Consider the numbers:
- Georgia Tech sector economic impact: $58.6 billion (Atlanta metro)
- Tech median wage: $112,018 (124% premium over overall median)
- Projected 2025 growth: 8,700+ new tech jobs statewide
- Freelancer population: 59 million nationally, with Georgia ranked #7 for freelancers
- Independent workers earning $100K+: 4.7 million nationwide in 2024
Now ask yourself: How many of those 8,700 new tech jobs will be independent contractors? How many talented engineers are we losing to other states because we don't have a benefits framework?
The tech sector has the most to gain from HB 987. But it also has the most to lose if it fails.
What the Tech Community Should Do
If you're part of Georgia's tech ecosystem—whether you're a startup founder, independent consultant, tech investor, or industry association—here's what you should do:
1. Contact Your Representative: Tell them you support HB 987. Explain how portable benefits affect your business or career.

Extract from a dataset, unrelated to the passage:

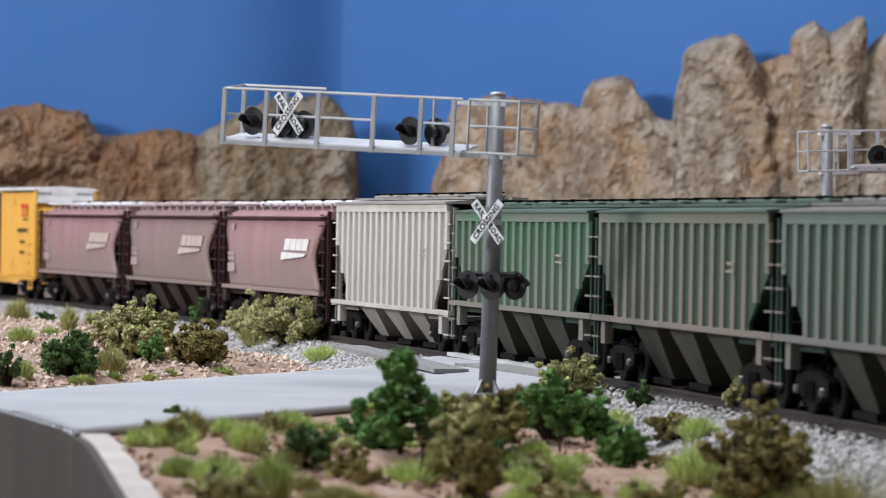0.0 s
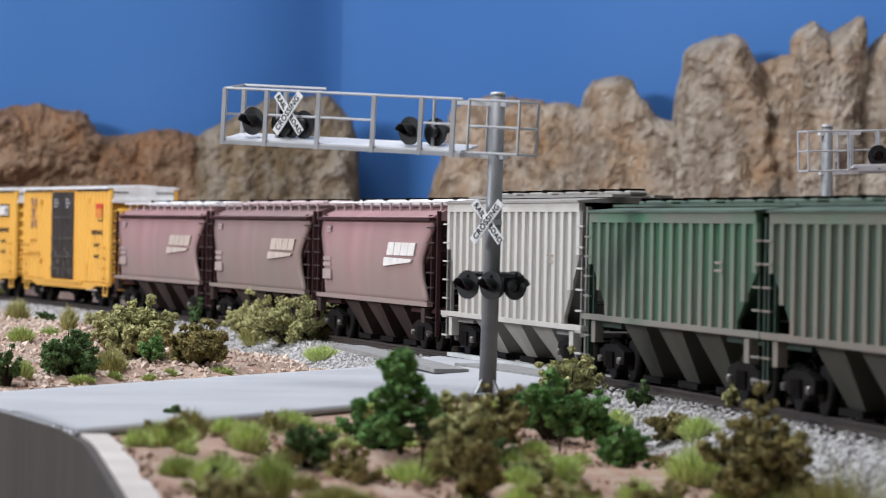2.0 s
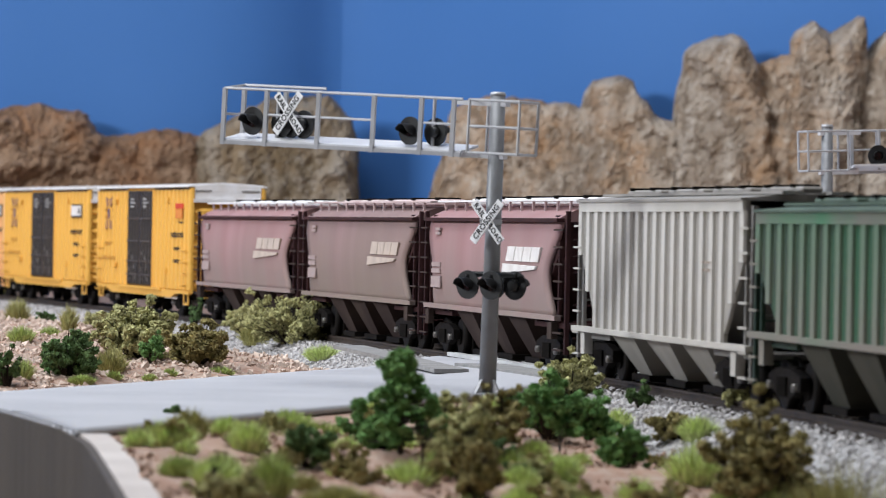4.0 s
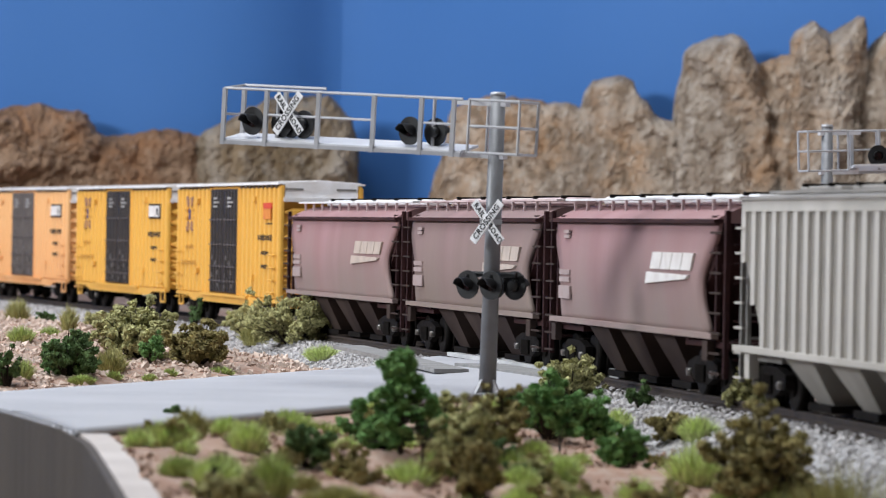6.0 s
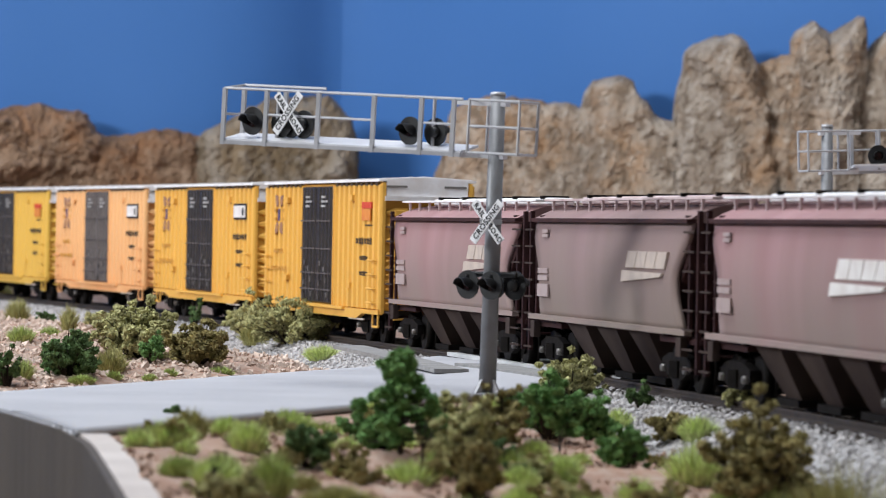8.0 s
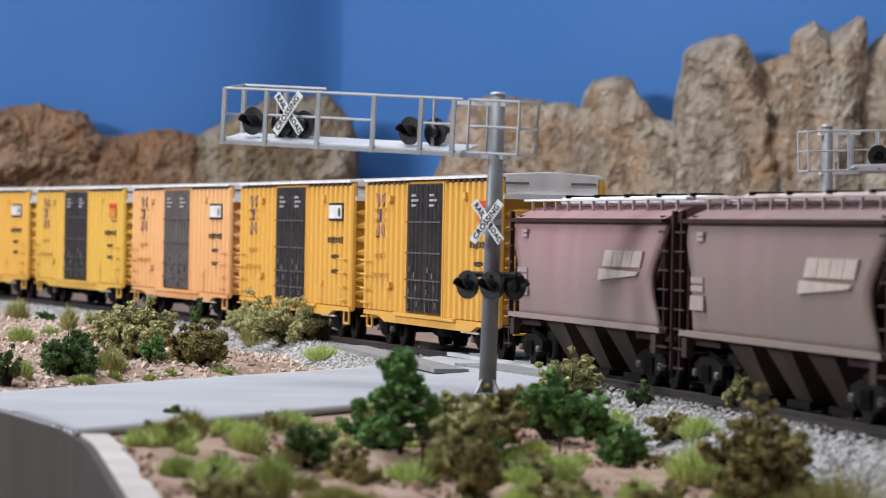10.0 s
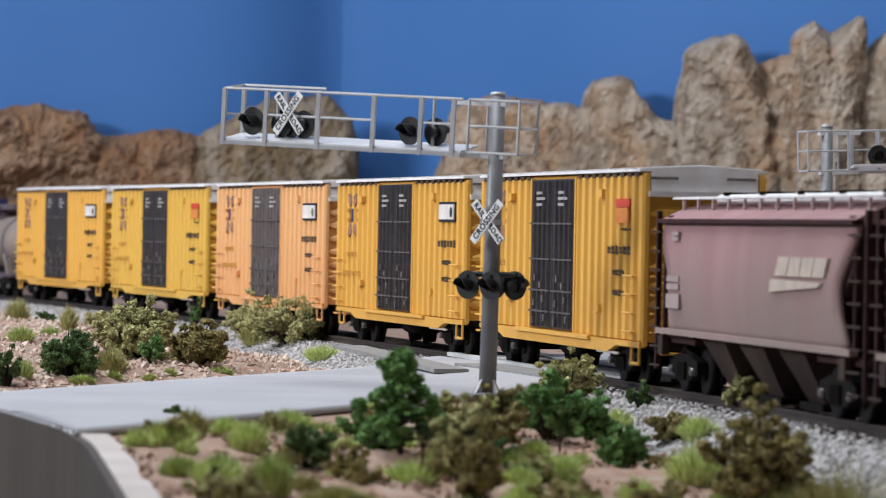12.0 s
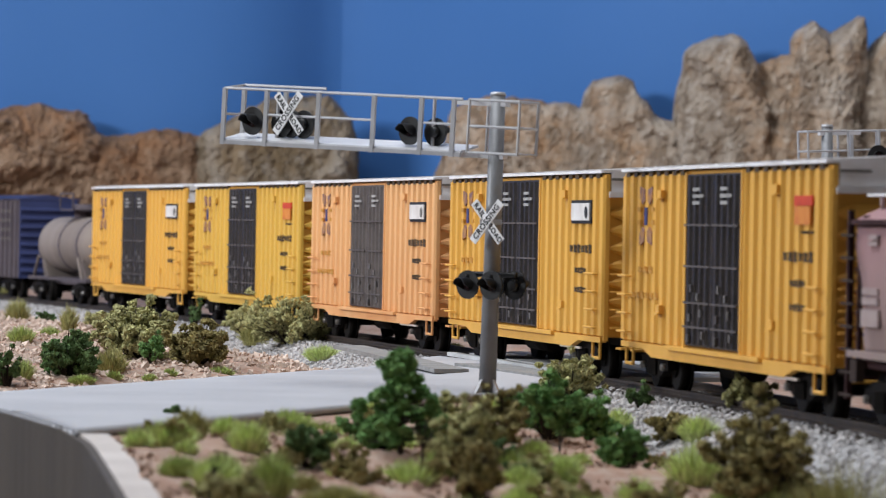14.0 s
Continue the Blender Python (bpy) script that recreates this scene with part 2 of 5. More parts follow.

Legislators respond to constituent voices.
2. Share Your Story: Have you lost talent to states with better benefits? Have you delayed going independent because of healthcare concerns? Stories move policy.
3. Educate Your Network: Most people don't understand what portable benefits are or why they matter. Share this article. Host a lunch-and-learn. Tweet about it.
4. Support Rep. Jones: He's doing the hard work of modernizing Georgia's workforce policy. Tech leaders should have his back.
5. Think Long-Term: This isn't just about one bill. It's about building a 21st-century workforce infrastructure. Support the broader movement.
Georgia is competing for the future of work. Our tech sector generates billions in economic impact and supports thousands of high-wage jobs. But we're competing against states that are modernizing their workforce policies faster than we are.
HB 987 isn't a silver bullet. But it's a critical piece of infrastructure for a modern economy. It addresses the benefits gap without mandating employer relationships. It respects worker independence while providing security. It closes the uninsured gap while supporting Georgia's business climate.
Most importantly, it sends a signal: Georgia is open for business—especially for the independent innovators, entrepreneurs, and technologists who are building the future.
In 2026, when more than 70 million Americans are freelancing, and the gig economy is approaching $2 trillion in market size, Georgia can either lead or follow.
Representative Todd Jones has given us the framework to lead.
The question is: will Georgia's tech community step up to support it?